EXECUTIVE BOARD

Hearthstone, weights become recognized

MATTHEW LINDSAY ’16 PRESENTS to the E-Board in his petition to have the video game club, Hearthstone Club, become Union-recognized and to approve their affiliation with TeSPA.

The Rensselaer Union Executive Board was called into order by Vice President Charles Bittner ’16 last Thursday, October 1, in the place of President of the Union Nick Dvorak ’16. The first issue on the agenda came from Zach Shute ’16, president of the Weightlifting Club,who appealed before the E-Board to reinstate his club’s status as a Union-recognized organization. Before, the club’s popularity had dwindled when its leaders had adopted a cliquish standpoint, making entrance to the club difficult and intimidating. Shute plans to recreate the club so that the environment is inviting and students of all levels of experience have a place to participate. The motion to reinstate the Weightlifting Club as a Union-recognized club was passed with a vote of 12-0-0.

Representing the Hearthstone Club, Matthew Lindsay ’16 petitioned the board for Union recognition. The purpose of the club is to create a forum for gamers to congregate and play. Beyond playing against each other, Lindsay has plans for their club to participate in The E-Sports Association organized events.

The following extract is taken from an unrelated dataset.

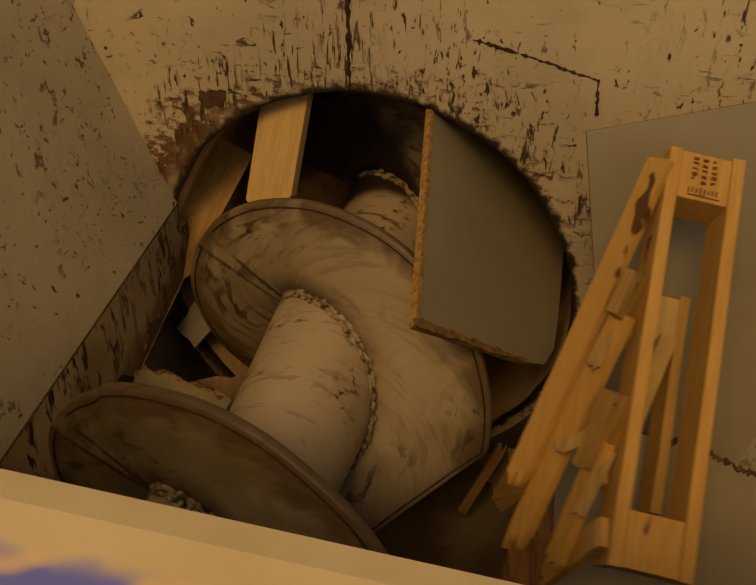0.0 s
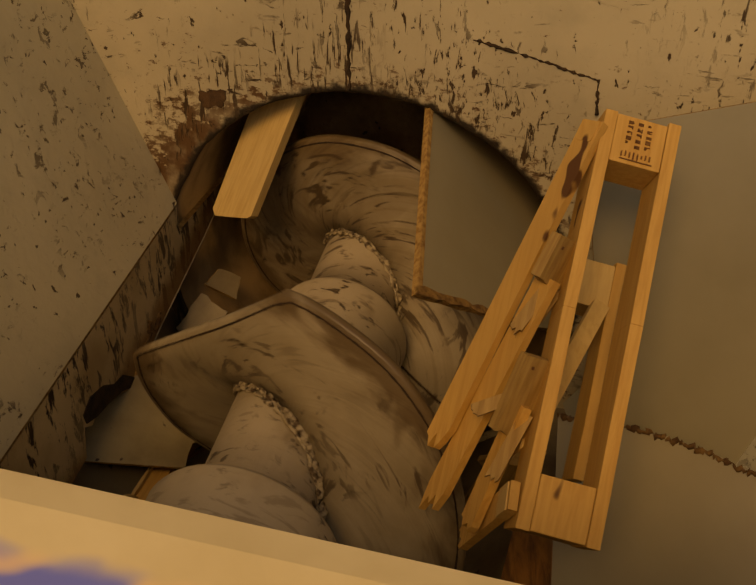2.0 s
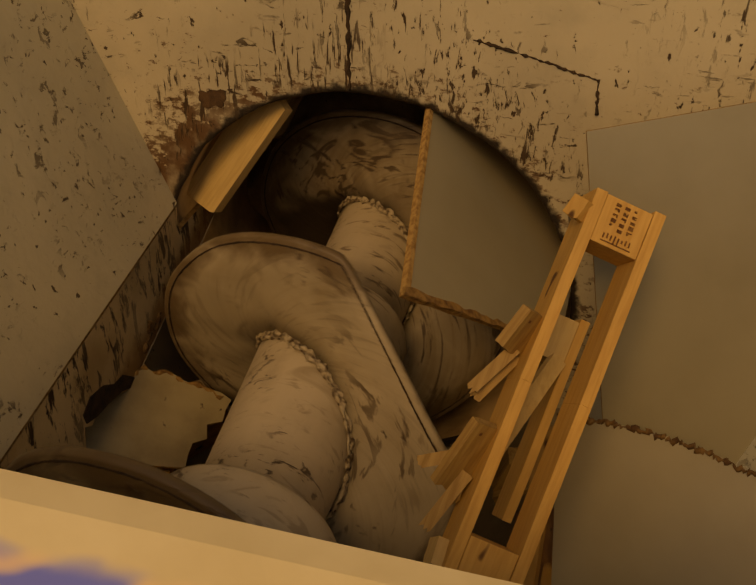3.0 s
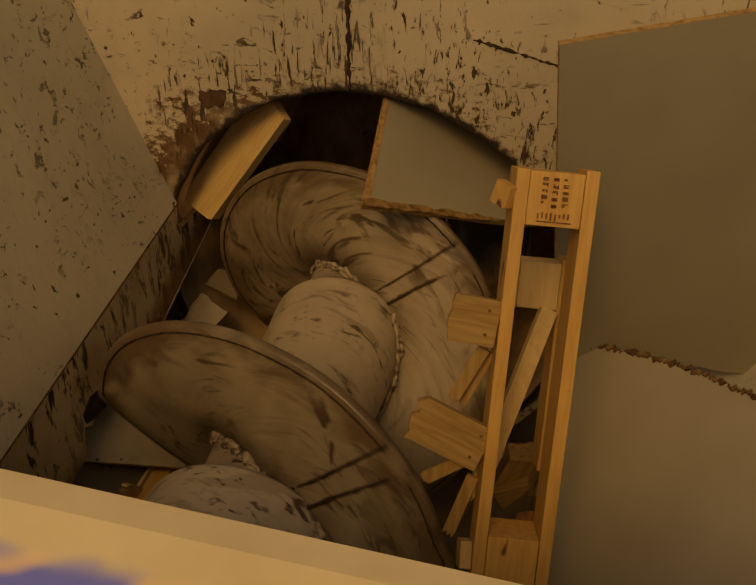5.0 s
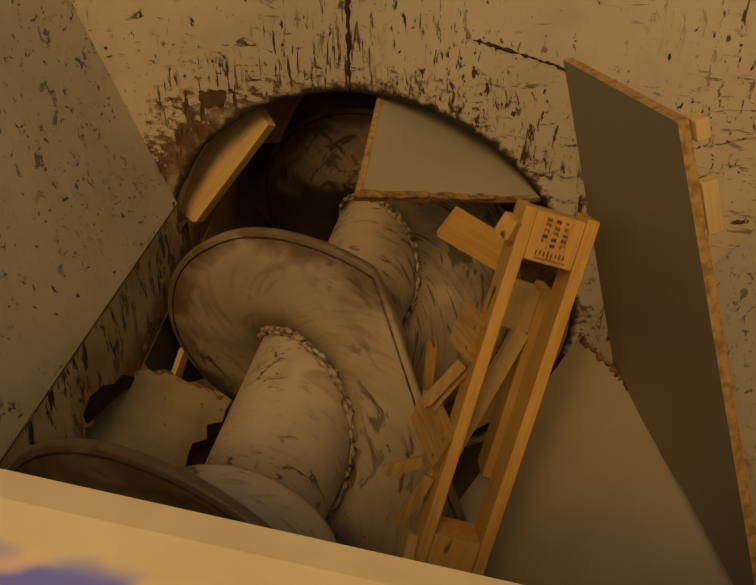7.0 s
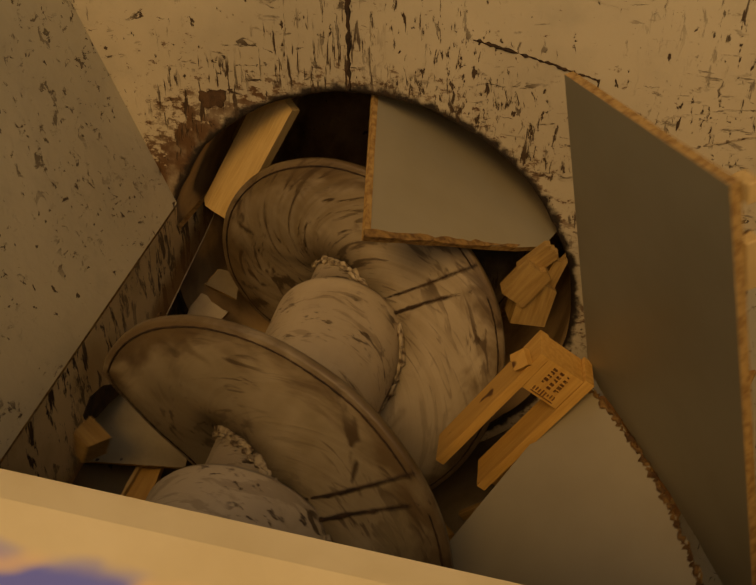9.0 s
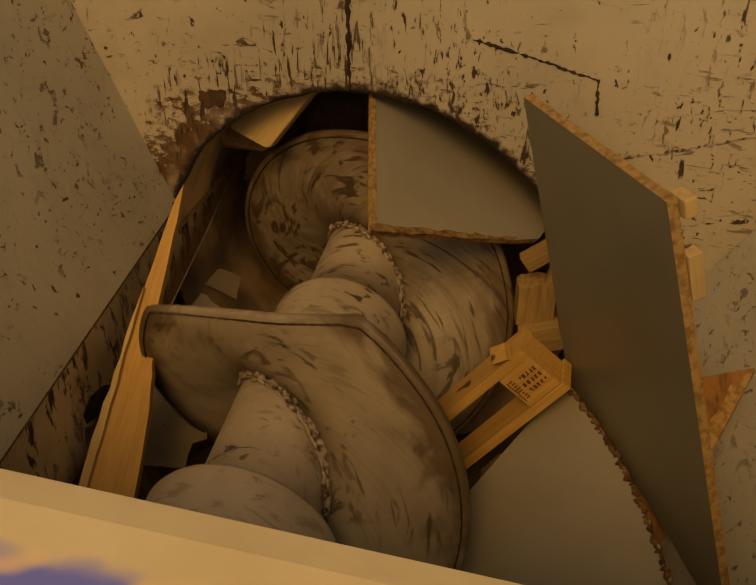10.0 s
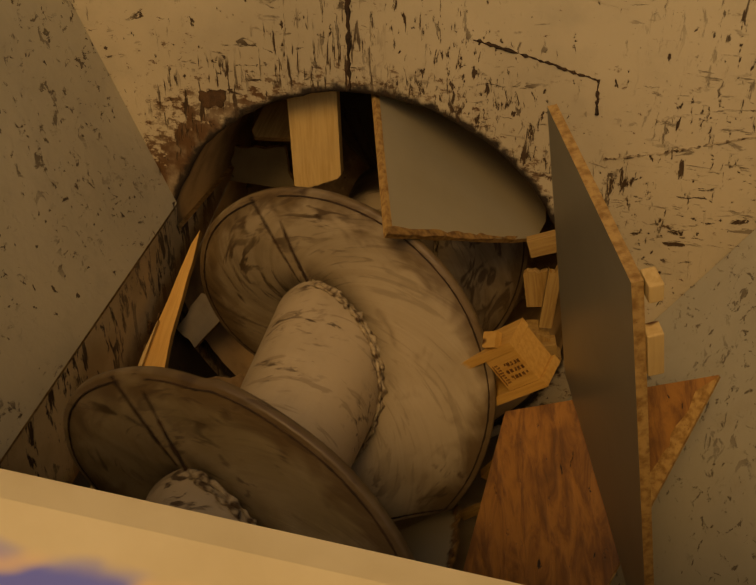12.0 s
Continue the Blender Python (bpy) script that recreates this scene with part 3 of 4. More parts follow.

TeSPA is a nationwide organization that has individuals ranging from the high school to the collegiate level come together to play competitively; and, as of this summer, RPI has an official branch of TeSPA. The E-Board approved Hearthstone Club as a Union-recognized club and acknowledged the club’s affiliation with TeSPA in a 9-0-1 vote.

As the meeting drew to its close, a final presentation was led by one of the board members, Gregory Bartell ’17, representing WRPI. Alongside him were Chief Engineer and Chief Operator Katharine Morrison ’18 and President Jonathan Greeman ’17. Bartell, business manager for WRPI, went before the board and stated that WRPI was not receiving the money they had requested in the past. The station and its equipment are currently in disrepair. The highest priority is their transmitter, which is over 30 years old and they are in the process of acquiring a new one. In the meantime, equipment such as the emergency alert system’s weather alert function also needs repairs and replacement. The details over how much money is spent and on which particular items were laid plainly by Bartell, and he determined the overall expenses of the station. The club requested $4,000 as a precautionary measure in case more equipment needs repairs or replacement in the future.

Before the E-Board decided to vote, they wanted to discuss any possibility of the club budgeting. The E-Board was reluctant at first to sign off $4,000 without a definite idea of where and what the money would be used for. They suggested using the money that wasn’t used for sending reporters on the away games for sports. Every year nearly $26,000 is allocated to the transportation of equipment and reporters to broadcast away games, yet a quantity in the high thousands is sent back due to the fact that the sports teams don’t always make it to those away tournaments. The club’s members stated that at that point, even if the Board was expedient in supplying the money, the station would have spent too much time off-air. In the instance, explained by Morrison, of a delay in the airing of a show, call of complaints would be the immediate response.

After back-and-forth debate, Bartell would not let the E-Board table the discussion for a later date, reiterating that the need was imminent. The motion to reallocate funds, capping at $4,000 from club contingencies to WRPI’s budget, was passed in a 6-1-3 vote.